Tony Abbott said it was important to bring drought assistance forward.

“The new system will essentially involve giving drought-stricken farmers much greater access to income support and that's what we're looking at and it was supposed to start on July 1, well, let's bring it forward," Mr Abbott said on ABC Radio yesterday.

Agriculture minister Barnaby Joyce is understood to be working on new assistance proposals to take to his 18 Cabinet colleagues next week.

Whether he can convince a majority to support more assistance remains the key question.

There have been mixed messages in the past week from senior Coalition figures in response to questions about whether more-Government support for drought-hit farmers is appropriate.

The Federal Government’s decision last Friday not to inject $25m to protect jobs at the Coca Cola Amatil-owned SPC Ardmona Cannery in Shepparton drew media speculation that the hardline economic ‘dries’ within the Abbott Government had taken a clear stand against government assistance to industry.
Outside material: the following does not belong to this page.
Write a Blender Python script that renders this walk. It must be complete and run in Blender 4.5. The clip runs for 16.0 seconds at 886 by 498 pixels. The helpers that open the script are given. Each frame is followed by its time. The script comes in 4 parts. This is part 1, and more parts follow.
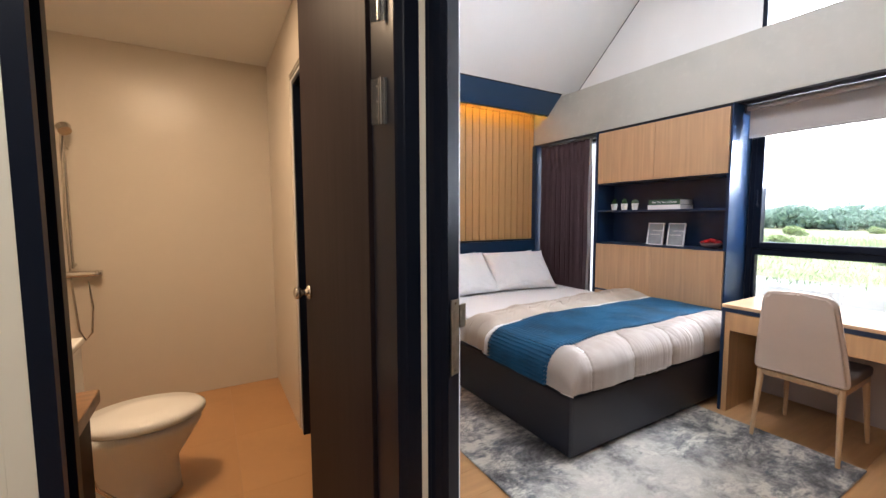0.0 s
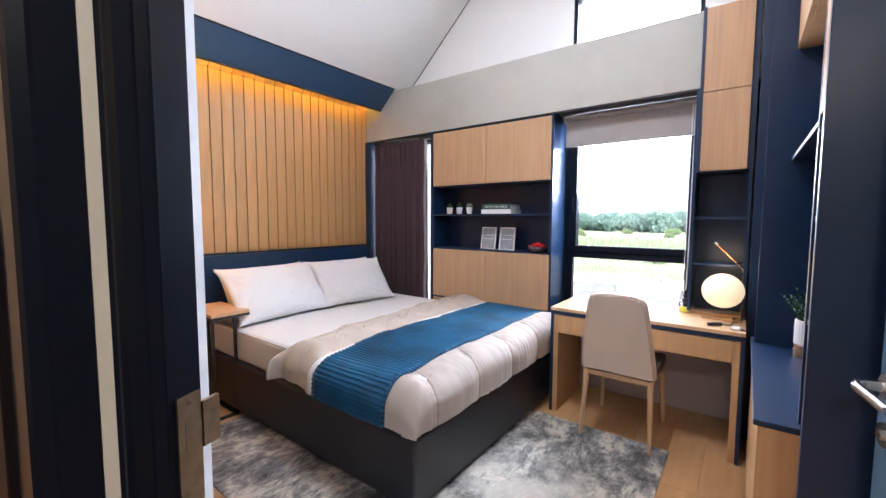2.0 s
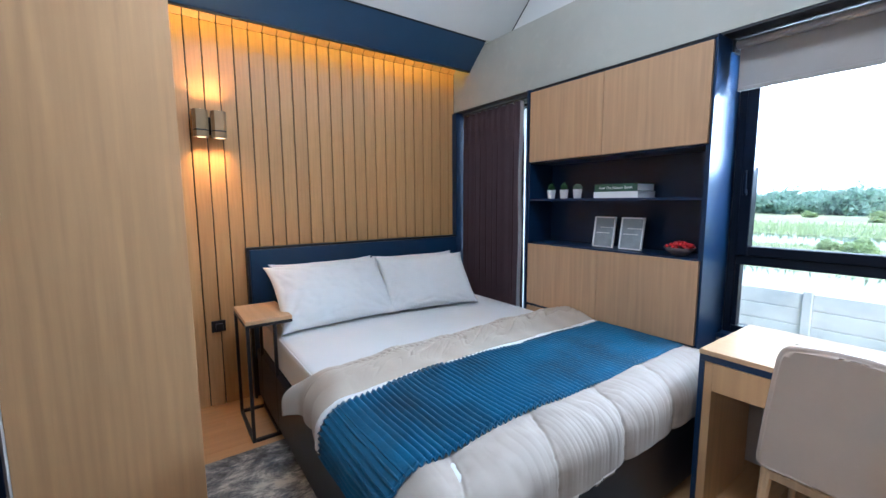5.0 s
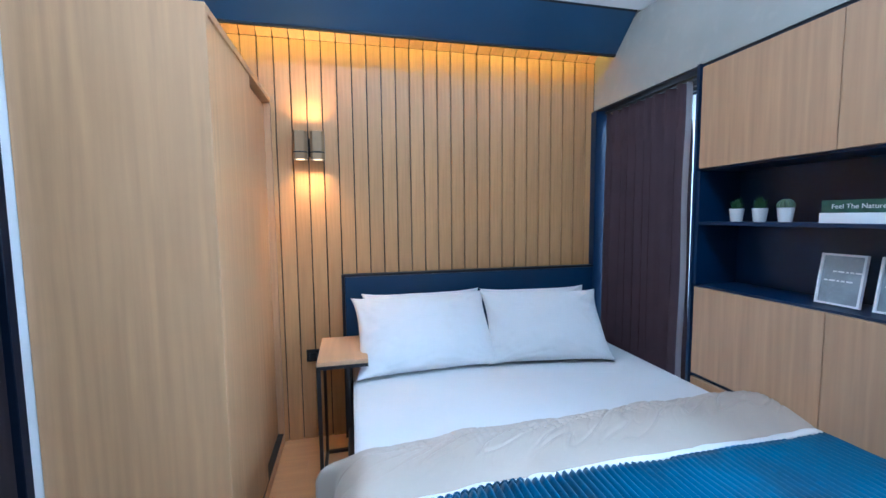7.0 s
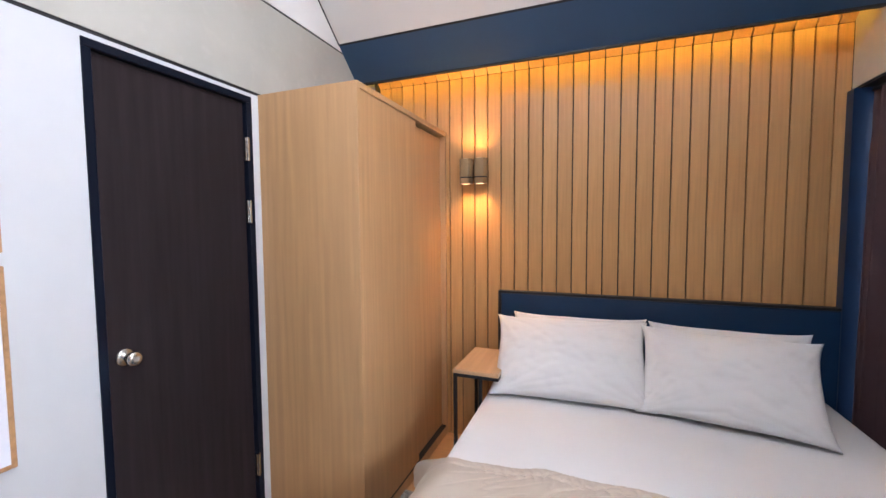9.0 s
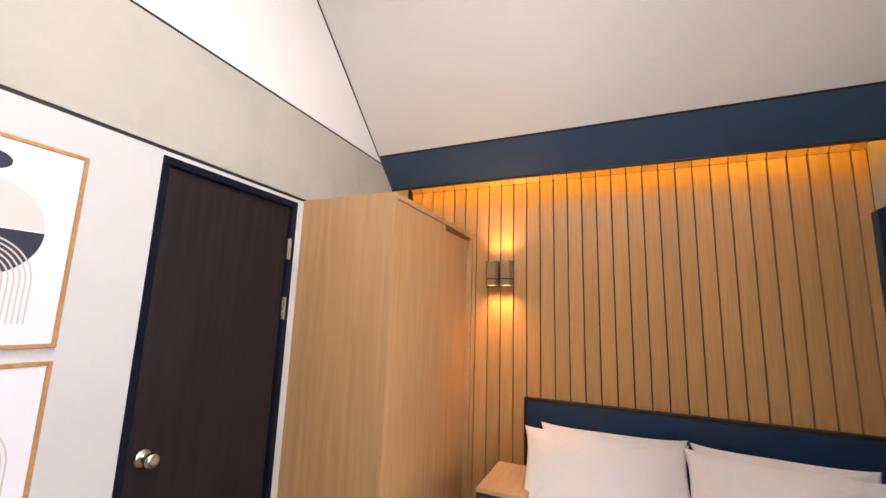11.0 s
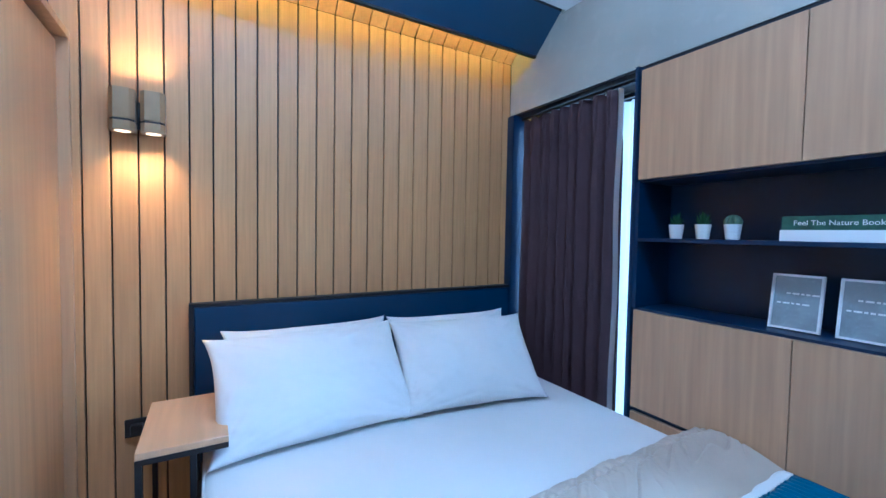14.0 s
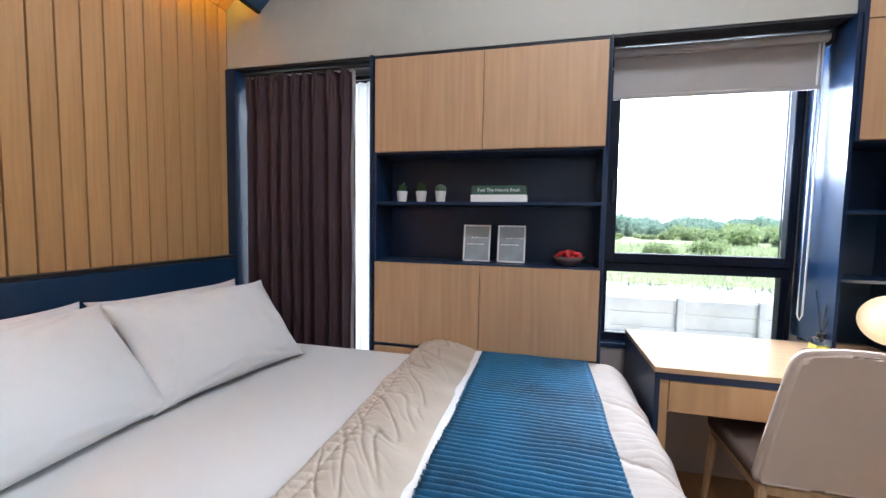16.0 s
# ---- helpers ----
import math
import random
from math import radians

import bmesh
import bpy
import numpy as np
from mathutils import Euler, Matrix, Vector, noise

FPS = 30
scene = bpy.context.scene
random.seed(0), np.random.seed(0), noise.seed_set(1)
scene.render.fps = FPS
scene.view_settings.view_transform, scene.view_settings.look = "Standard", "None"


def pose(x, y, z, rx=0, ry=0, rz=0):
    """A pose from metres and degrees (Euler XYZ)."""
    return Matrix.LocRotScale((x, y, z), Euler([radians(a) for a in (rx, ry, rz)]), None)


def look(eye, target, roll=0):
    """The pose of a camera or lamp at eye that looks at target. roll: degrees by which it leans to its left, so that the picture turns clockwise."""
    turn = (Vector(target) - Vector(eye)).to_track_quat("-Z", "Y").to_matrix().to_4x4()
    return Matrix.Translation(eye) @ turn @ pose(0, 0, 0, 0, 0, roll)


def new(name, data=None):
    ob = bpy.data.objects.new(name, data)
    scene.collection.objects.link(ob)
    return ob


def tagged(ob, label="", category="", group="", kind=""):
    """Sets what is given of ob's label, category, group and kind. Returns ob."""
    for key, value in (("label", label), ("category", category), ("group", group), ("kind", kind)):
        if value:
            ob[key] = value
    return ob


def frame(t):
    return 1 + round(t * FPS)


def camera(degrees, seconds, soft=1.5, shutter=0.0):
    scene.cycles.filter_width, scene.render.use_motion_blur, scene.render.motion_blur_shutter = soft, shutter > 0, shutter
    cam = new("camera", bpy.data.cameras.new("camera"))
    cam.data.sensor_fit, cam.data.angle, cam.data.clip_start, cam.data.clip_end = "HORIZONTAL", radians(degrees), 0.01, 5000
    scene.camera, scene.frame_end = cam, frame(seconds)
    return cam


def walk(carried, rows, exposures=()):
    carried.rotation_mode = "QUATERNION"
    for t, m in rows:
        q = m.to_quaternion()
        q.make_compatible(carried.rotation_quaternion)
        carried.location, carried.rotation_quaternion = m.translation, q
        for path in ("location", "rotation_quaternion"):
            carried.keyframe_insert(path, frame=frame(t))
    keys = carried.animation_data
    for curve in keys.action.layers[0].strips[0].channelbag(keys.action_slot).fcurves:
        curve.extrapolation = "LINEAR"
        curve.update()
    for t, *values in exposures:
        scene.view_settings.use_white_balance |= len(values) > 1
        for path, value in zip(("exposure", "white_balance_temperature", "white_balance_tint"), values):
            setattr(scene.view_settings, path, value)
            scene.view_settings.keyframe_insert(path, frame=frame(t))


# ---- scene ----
cam = camera(95.6, 16.0)
PATH = [
    (0, (0.061, 0.179, 1.356), (1.063, 1.902, 1.195), -0.2),
    (0.5, (0.099, 0.165, 1.343), (1.356, 1.712, 1.178), -0.2),
    (1, (0.206, 0.248, 1.356), (1.639, 1.633, 1.192), -0.1),
    (1.5, (0.297, 0.363, 1.369), (1.849, 1.614, 1.209), 0.0),
    (2, (0.406, 0.501, 1.363), (1.999, 1.702, 1.215), 0.2),
    (2.5, (0.557, 0.619, 1.35), (2.149, 1.819, 1.192), 0.4),
    (3, (0.752, 0.694, 1.411), (2.328, 1.911, 1.226), -0.1),
    (3.5, (0.868, 0.767, 1.38), (2.427, 2.008, 1.21), 0.0),
    (4, (0.946, 0.831, 1.369), (2.427, 2.163, 1.189), 0.2),
    (4.5, (1.068, 0.85, 1.372), (2.428, 2.3, 1.157), 0.1),
    (5, (1.199, 0.84, 1.396), (2.348, 2.46, 1.161), -0.3),
    (5.2, (1.236, 0.828, 1.418), (2.27, 2.523, 1.179), -0.6),
    (7.3, (1.821, 1.244, 1.454), (2.101, 3.218, 1.294), -0.5),
    (7.5, (1.866, 1.235, 1.454), (2.005, 3.224, 1.296), -0.5),
    (8, (2.015, 1.177, 1.469), (1.826, 3.164, 1.341), -0.5),
    (8.5, (2.175, 1.172, 1.502), (1.686, 3.107, 1.373), -0.5),
    (9, (2.299, 1.2, 1.53), (1.583, 3.064, 1.41), -0.4),
    (9.5, (2.297, 1.153, 1.581), (1.442, 2.96, 1.505), -0.0),
    (9.7, (2.287, 1.124, 1.612), (1.408, 2.92, 1.596), 0.3),
    (11.8, (2.257, 1.228, 1.575), (1.687, 3.103, 1.974), 0.3),
    (12, (2.191, 1.265, 1.565), (1.766, 3.183, 1.941), 0.3),
    (12.5, (2.089, 1.392, 1.501), (2.029, 3.377, 1.734), 0.4),
    (13, (2.019, 1.555, 1.492), (2.284, 3.536, 1.574), 0.4),
    (13.5, (1.88, 1.68, 1.462), (2.511, 3.577, 1.433), 0.7),
    (14, (1.765, 1.768, 1.419), (2.767, 3.498, 1.34), 1.0),
    (14.5, (1.667, 1.868, 1.38), (2.978, 3.373, 1.246), 0.6),
    (15, (1.591, 1.881, 1.334), (3.144, 3.135, 1.208), 1.2),
    (15.5, (1.434, 1.961, 1.277), (3.223, 2.848, 1.172), 1.2),
    (16, (1.395, 2.027, 1.307), (3.333, 2.502, 1.171), 0.9),
]
walk(cam, [(t, look(eye, target, roll)) for t, eye, target, roll in PATH], exposures=((0.0,1.6,6150,14),(0.5,1.6,5800,11),(1.5,1.65,5750,15),(2.0,1.68,5900,16),(2.5,1.66,6250,17),(3.5,1.44,5500,10),(4.5,1.34,5350,7),(5.0,1.3,5100,4),(7.5,1.5,4350,1),(8.5,1.48,5450,14),(9.0,1.35,6050,16),(9.7,1.3,7300,20),(12.0,1.44,6700,18),(12.5,1.5,5600,10),(13.0,1.46,4450,1),(13.5,1.42,4050,-1),(14.0,1.43,3900,0),(14.5,1.47,4200,-1),(15.0,1.48,4650,1),(16.0,1.4,5850,10)))
SKY, DAY, ROOM, GLOBE, LED, SPOT = 0.15, 0.25, 17.0, 0.26, 33.0, 4.4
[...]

On Monday treasurer Joe Hockey appeared to continue the hardline stance with pointed public comments that the ‘age of entitlement was over’ and farmers needed to adjust to the regular swings and roundabouts that occurred in a tough country such as Australia.

But those comments were contrasted by statements by the treasurer yesterday that drought relief was a unique case and the Government would not treat "mum and dad" farmers the same way as businesses backed by multinational companies.

In comments quoted by AAP yesterday, Mr Hockey said it was wrong to compare the Government’s rejection of assistance to Holden or fruit processor SPC Admona with drought support for farmers, because the Government treated drought as an “entirely natural disaster".

National Farmers Federation president Brent Finlay said farmers prepared for drought in the course of their business operations as best they could, but there were some circumstances that went beyond what was possible to prepare for.

The current drought had been exacerbated by 2013 being the hottest year on record for Australia, combined with the lowest rainfall on record for many areas. For many farmers the drought has also come hot on the heels of a range of adverse impacts to their businesses including the high Australian dollar and the flow-on impacts of the 2011 suspension of live cattle exports to Indonesia.

Mr Finlay said the NFF had asked the prime minister to implement a broad range of measures targeted towards farmers, their families and their communities to cope with the current drought.

“We are not talking about handouts here. We’re talking about short-term assistance in times of extreme hardship, to viable farmers, to help them through these tough times,” said Mr Finlay.

“Factors such as rural mental health services and maintaining a strong rural workforce are needed in the short term, along with boosting income support and other farm business measures.”

“The package that is due to commence from July this year is primarily about assisting farmers to prepare for future droughts, so bringing that forward is not going to offer the level of assistance that farmers require right now,” he said.

NSW Farmers President Fiona Simson agreed that while the PM's interest in bringing forward the drought package was encouraging, the FHA was developed as part of a preparedness package and was not designed to support farmers in their current situation.

“We need to look at measures that will help farmers here and now. If we don't, we put at risk farm businesses, families and rural communities which in the longer term impact beyond the individual to the Australian economy.”

Ms Simson said that just like the millennium drought, government and industry needed to work together to develop measures that were effective and beneficial in the long term.

“Our farmers are some of the most competitive and efficient in the world and providing bridging support in these extreme conditions complements our long term viable industry,” she said

“Farmers in NSW have been proactive, they have been prepared for this drought but they need short term investment from the government to help them through this crisis until the drought breaks and food and fibre production returns to normal.”